Good people is about management’s vesting, whether their compensation is aligned with their shareholders’, and what kind of people they are. Their value-add is not soft and fuzzy but real as rain because the good CEO partners expand value way beyond what is on our appraisal spreadsheet. Within our appraisal, we assume the discount rate is the reinvestment rate for management’s capital deployment. If, for example, you have John Malone, Warren Buffett or Nassef Sawiris investing for you, that rate doesn’t apply. They get a way better return. By contrast, if there are people who misallocate capital, we don’t get the returns we thought we were going to have.

The last thing is the price. We want $.60 on the appraised dollar. Another way we talk about this is paying a very low going-in free-cash-flow multiple.

Our approach is simple to articulate, but it is very hard to execute.

One of the trends that has been drawing a lot of attention is the increase in share buybacks by corporations, triggered by low interest rates. How does that factor in your analysis?

Share buybacks are a great idea gone bad by being overdone. At its core, buybacks are just like mergers and acquisitions. A company is just buying itself instead of another company, and it should be viewed as such. The lower the price, the better. The lower the price, the lower the risk.

Yet the broad buybacks occurring today have that totally backwards. More than 400 companies in the S&P 500 are buying in their shares. That cannot be right and cannot be good because overall the market is efficient enough that not many things are cheap. The history is companies have typically bought at the wrong time, such as before a crash. When they really should be buying shares back, following a crash, most get scared and don’t.

Our answer is bifurcated based on our names, a small subset of the overall market.
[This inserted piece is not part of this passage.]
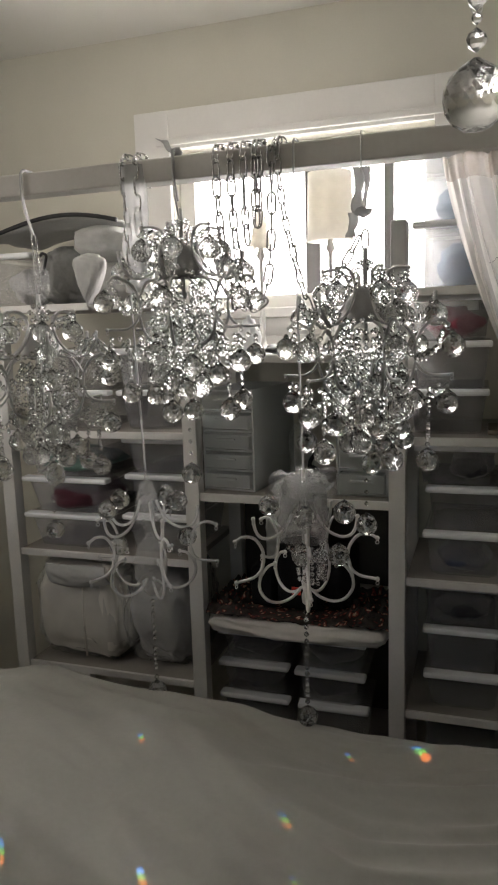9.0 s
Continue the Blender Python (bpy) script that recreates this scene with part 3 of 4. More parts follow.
def finish_beads():
    """Links each chandelier's beadwork as one part."""
    for ch, bm, spots, rings in WORK.values():
        ob = tagged(part("ring_chain" if rings else "beadwork", bm, WIRE if rings else BEADGLASS, ch, "fine wire ring chains" if rings else "strings of small cut glass beads"), kind="stuff")
        for p in spots:
            part("bead", BEAD, None, ob).location = p
    WORK.clear()


def polar(r, z, a):
    return Vector((r * math.cos(a), r * math.sin(a), z))


U_CROWN = [(0.121, 0.032), (0.118, 0.009), (0.103, -0.012), (0.082, -0.016), (0.056, -0.004), (0.036, 0.020), (0.029, 0.046), (0.036, 0.068), (0.054, 0.078), (0.076, 0.076)]
U_SCROLL = [(0.112, 0.022), (0.108, 0.002), (0.094, -0.020), (0.074, -0.024), (0.050, -0.006), (0.034, 0.022), (0.030, 0.048), (0.038, 0.066), (0.050, 0.066)]
C_SCROLL = [(0.143, -0.023), (0.130, -0.011), (0.112, -0.018), (0.093, -0.040), (0.086, -0.066), (0.091, -0.092), (0.112, -0.109), (0.150, -0.110)]
L_SCROLL = [(0.090, -0.080), (0.075, -0.125), (0.050, -0.140), (0.030, -0.120), (0.030, -0.095), (0.042, -0.080)]
STEM = [(0.020, -0.012), (0.045, -0.016), (0.070, -0.024), (0.088, -0.052)]


def knob(bm, p, r=0.0052):
    return merge(bm, ball(r, 8, 6, (0, 0, 0), None, False), Matrix.Translation(p))


def scroll_arm(curves, thick, tips=((0, 0), (1, 0), (1, -1)), eyes=False):
    """Bent rods; each tip ends in a knob with a ring below, or in a flat bored eye."""
    bm = bmesh.new()
    for c in curves:
        tube([Vector((q.x, 0, q.y)) for q in smooth_line([(a, b, 0) for a, b in c], 5)], thick, 8, bm)
    for ci, ti in tips:
        a, b = curves[ci][ti]
        if eyes:
            ring(bm, (a + thick, 0, b), thick * 1.25, thick * 0.72, Matrix.Identity(3))
            continue
        knob(bm, (a, 0, b), thick * 1.45)
        ring(bm, (a, 0, b - thick * 2.6), thick * 1.1, thick * 0.3, Matrix.Rotation(0.6, 3, "Z"))
    return bm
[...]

We are only in these investments because they are selling at a big discount to value, so most of our companies are growing value per share with their current buybacks. But we own a small subset of rare birds.

Overall, the market’s rapid buyback pace, which is approaching the previous high in 2007, has fed this whole passive-indexing bubble because the larger companies that dominate the S&P 500 are buying more shares, driving prices even higher. Systemically it makes no financial sense for every company to be buying in shares, and yet here we are prescribing it for a bunch of our investees – the ones that are still selling at huge discounts to value – because unlike an acquisition, it is a zero risk way to build value per share. An acquisition has integration risk.
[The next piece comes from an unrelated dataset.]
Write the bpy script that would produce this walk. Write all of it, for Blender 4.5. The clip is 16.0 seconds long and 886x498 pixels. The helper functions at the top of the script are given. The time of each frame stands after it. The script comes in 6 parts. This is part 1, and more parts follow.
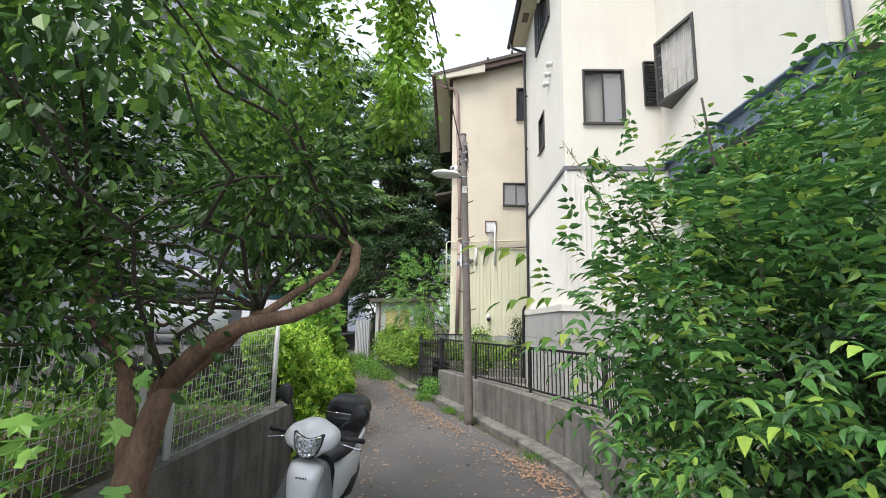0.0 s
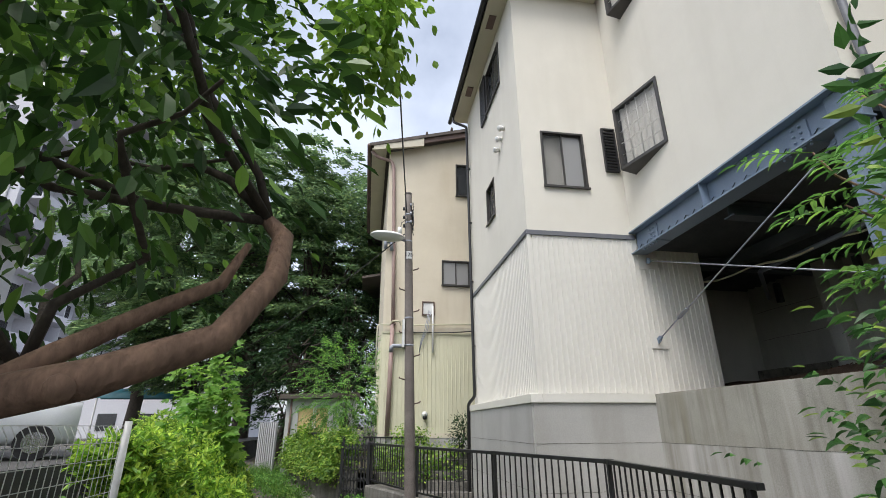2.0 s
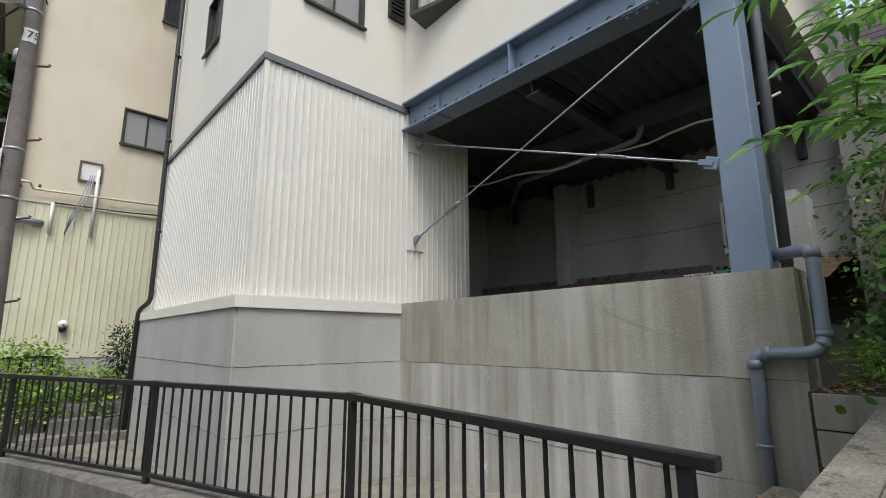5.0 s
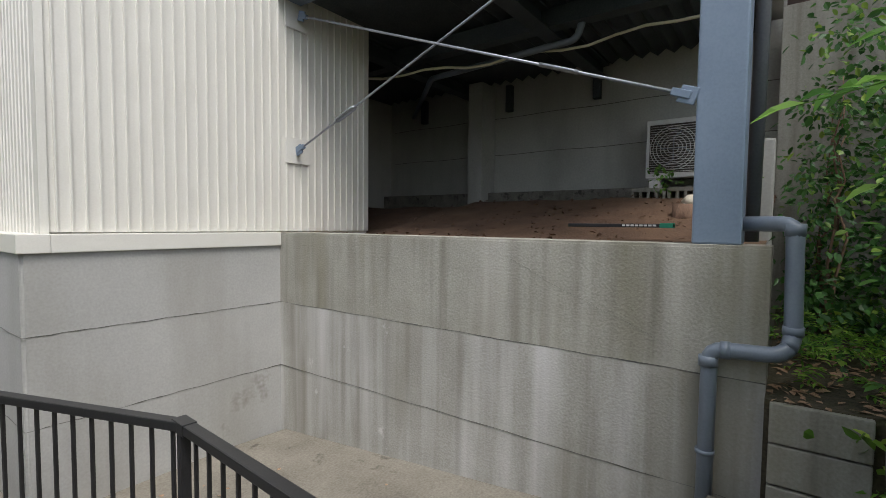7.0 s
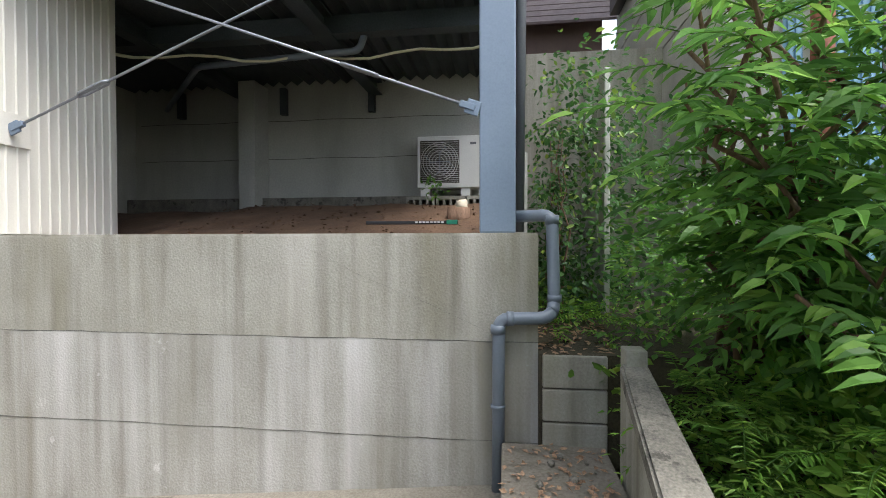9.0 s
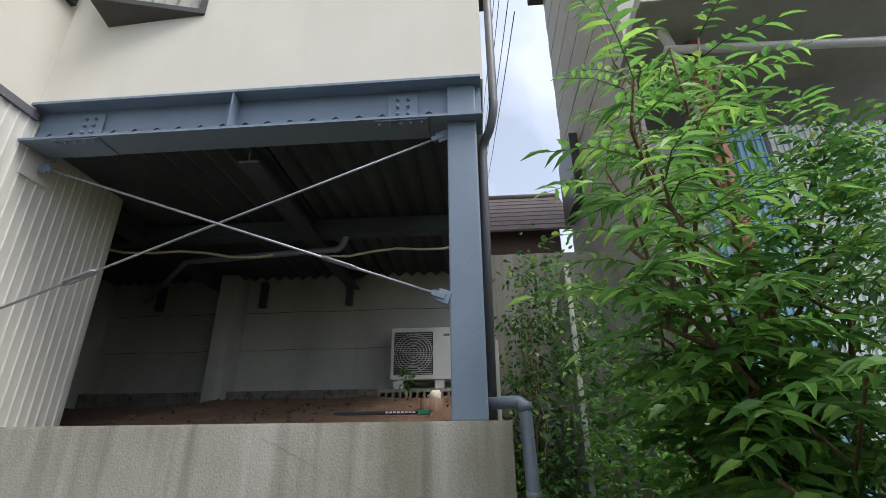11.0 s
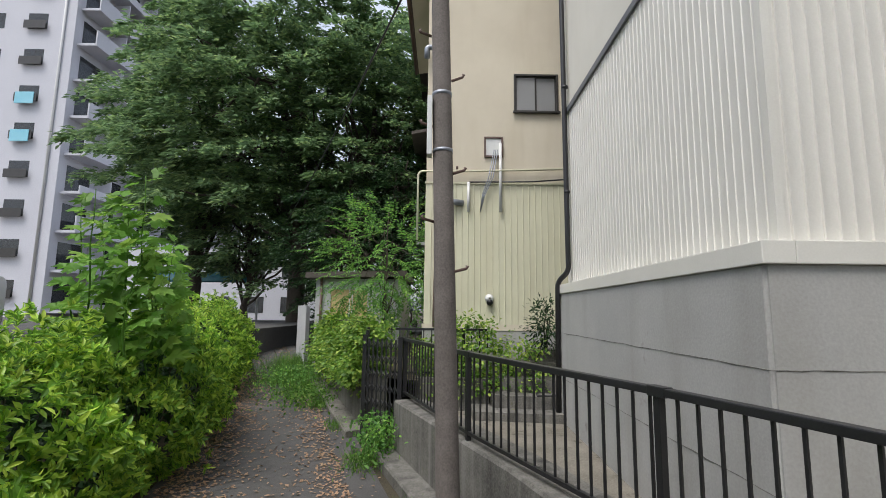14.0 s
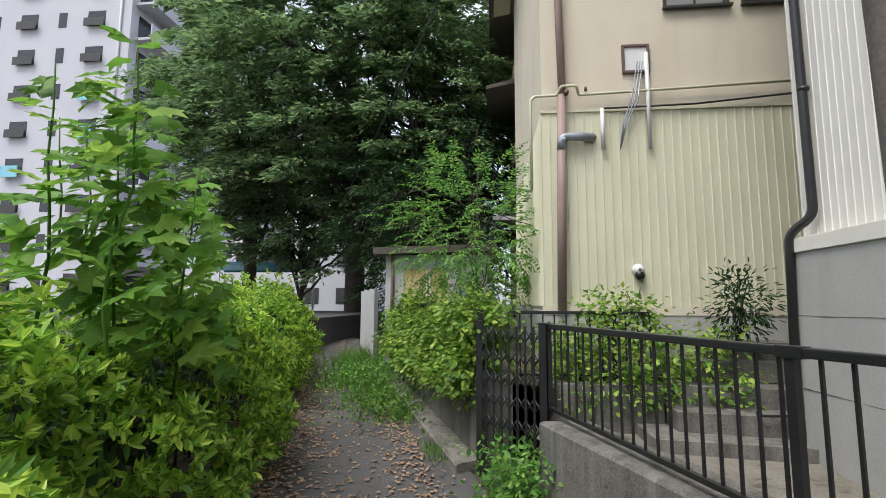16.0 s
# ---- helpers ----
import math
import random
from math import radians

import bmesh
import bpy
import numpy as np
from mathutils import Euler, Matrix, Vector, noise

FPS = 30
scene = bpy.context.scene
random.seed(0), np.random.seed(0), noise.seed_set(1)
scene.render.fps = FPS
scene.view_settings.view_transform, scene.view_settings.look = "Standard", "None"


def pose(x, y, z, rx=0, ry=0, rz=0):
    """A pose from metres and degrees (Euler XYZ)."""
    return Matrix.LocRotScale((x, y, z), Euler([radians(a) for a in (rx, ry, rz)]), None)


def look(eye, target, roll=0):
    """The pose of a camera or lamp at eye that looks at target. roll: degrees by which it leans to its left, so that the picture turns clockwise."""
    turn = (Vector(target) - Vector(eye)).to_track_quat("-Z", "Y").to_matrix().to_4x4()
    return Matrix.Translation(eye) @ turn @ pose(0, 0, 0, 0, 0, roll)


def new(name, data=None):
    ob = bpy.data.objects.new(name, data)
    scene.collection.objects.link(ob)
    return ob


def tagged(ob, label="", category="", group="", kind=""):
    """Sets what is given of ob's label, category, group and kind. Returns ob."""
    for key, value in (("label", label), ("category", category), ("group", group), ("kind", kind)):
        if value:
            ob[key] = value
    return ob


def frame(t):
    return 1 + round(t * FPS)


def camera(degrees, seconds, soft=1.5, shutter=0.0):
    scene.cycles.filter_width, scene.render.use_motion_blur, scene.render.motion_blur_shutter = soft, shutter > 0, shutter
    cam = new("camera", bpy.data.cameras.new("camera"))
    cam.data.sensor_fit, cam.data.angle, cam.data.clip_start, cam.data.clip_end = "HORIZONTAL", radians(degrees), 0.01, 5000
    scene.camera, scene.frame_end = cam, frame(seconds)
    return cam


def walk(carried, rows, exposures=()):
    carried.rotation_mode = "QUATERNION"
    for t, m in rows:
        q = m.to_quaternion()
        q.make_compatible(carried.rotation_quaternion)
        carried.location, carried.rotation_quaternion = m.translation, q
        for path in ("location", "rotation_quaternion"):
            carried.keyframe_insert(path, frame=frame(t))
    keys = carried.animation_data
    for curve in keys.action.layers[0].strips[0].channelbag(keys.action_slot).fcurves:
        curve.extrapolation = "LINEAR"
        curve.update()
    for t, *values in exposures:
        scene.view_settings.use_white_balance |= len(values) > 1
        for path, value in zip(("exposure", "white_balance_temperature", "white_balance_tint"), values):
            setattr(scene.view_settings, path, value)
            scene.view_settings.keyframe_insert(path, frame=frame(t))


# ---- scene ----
cam = camera(86.4, 16.0, soft=0.9)
PATH = [
    (0, (-0.16, 0.28, 1.495), (-0.196, 2.255, 1.807), 0.8),
    (0.5, (-0.266, 0.6, 1.554), (-0.285, 2.523, 2.102), 0.4),
    (1, (-0.42, 0.985, 1.498), (-0.339, 2.854, 2.206), -0.0),
    (1.5, (-0.471, 1.442, 1.461), (-0.292, 3.286, 2.215), -0.3),
    (2, (-0.5, 1.889, 1.44), (-0.21, 3.739, 2.142), -0.3),
    (2.5, (-0.479, 2.314, 1.435), (-0.016, 4.167, 2.029), -0.2),
    (3, (-0.432, 2.69, 1.362), (0.227, 4.51, 1.866), -0.3),
    (3.5, (-0.347, 3.053, 1.365), (0.497, 4.808, 1.821), -0.1),
    (4, (-0.241, 3.429, 1.403), (0.803, 5.08, 1.835), -0.2),
    (4.5, (-0.027, 3.754, 1.403), (1.169, 5.303, 1.815), -0.2),
    (4.7, (0.084, 3.867, 1.405), (1.335, 5.375, 1.807), -0.2),
    (6.8, (0.948, 4.607, 1.943), (2.554, 5.798, 1.932), 0.5),
    (7, (0.93, 4.611, 1.935), (2.547, 5.784, 1.832), 0.6),
    (7.5, (0.869, 4.664, 1.897), (2.493, 5.811, 1.685), 0.4),
    (8, (0.844, 4.762, 1.811), (2.494, 5.86, 1.549), 0.4),
    (8.5, (0.849, 4.82, 1.788), (2.686, 5.587, 1.594), 1.0),
    (9, (0.776, 4.854, 1.8), (2.759, 5.112, 1.768), -0.1),
    (9.2, (0.759, 4.841, 1.78), (2.757, 4.912, 1.839), -0.2),
    (11.5, (0.694, 4.822, 1.684), (2.425, 5.145, 2.631), 0.8),
    (12, (0.584, 5.071, 1.612), (2.192, 5.895, 2.469), 0.9),
    (12.5, (0.496, 5.244, 1.569), (1.797, 6.604, 2.247), 1.8),
    (13, (0.377, 5.426, 1.493), (1.269, 7.154, 1.963), 2.1),
    (13.5, (0.309, 5.721, 1.512), (0.676, 7.661, 1.828), 1.4),
    (14, (0.129, 6.031, 1.476), (0.13, 8.014, 1.738), 0.7),
    (14.5, (-0.193, 6.495, 1.429), (-0.275, 8.477, 1.685), 0.9),
    (15, (-0.402, 7.008, 1.348), (-0.543, 8.986, 1.602), 1.0),
    (15.5, (-0.666, 7.577, 1.339), (-0.834, 9.555, 1.579), 0.6),
    (16, (-0.822, 8.201, 1.292), (-1.021, 10.178, 1.522), 0.3),
]
EXPOSURES = [(0, 1.25), (0.5, 0.9), (1, 0.7), (1.5, 0.75), (3.5, 0.88), (4.7, 0.8), (7, 0.75), (8, 0.88), (8.5, 0.9), (9, 1.52), (9.3, 1.52), (11.5, 0.72), (12, 0.65), (12.5, 0.36), (14, 0.6), (15.5, 0.7), (16, 0.78)]
walk(cam, [(t, look(eye, target, roll)) for t, eye, target, roll in PATH], EXPOSURES)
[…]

Energy prices and the associated debt and equity securities in that industry have declined significantly. Are you finding securities there that meet your investment criteria?

We already own enough energy companies to be over-weighted in the portfolio, and unfortunately, have paid a performance price for being there ahead of the decline. Although interestingly, like the answer to your buyback question, you cannot generalize about opportunities. We don’t think most of the energy group is cheap. People would assume that because the related commodity prices are down so much, the names are a bargain paradise. We don’t think it is.

In our previous interview with Advisor Perspectives in 2011, we talked about using the strip [the price of oil or gas implied by the futures market], and sadly we were way off because the strip has moved much lower. But using the strip remains our go-to methodology because we are agnostic on the commodity. Most of the energy companies are not cheap based on the strip.

With a fresh piece of paper and after this big crash – not just bear market, but crash in energy – we find very little value. But like the buyback phenomenon, a few specific companies have their own reasons for cheapness that go beyond the strip coming down. Chesapeake’s unfavorable differentials make it the most sensitive to gas price. Murphy Oil has had a bad recent international exploration record. CONSOL is still viewed as a coal company even though its gas assets are a much bigger part of its value. The view that coal is environmentally untouchable has a lot of people divesting regardless of price.

Those are rifle shot opportunities, but we don’t really think the whole energy group is that compelling.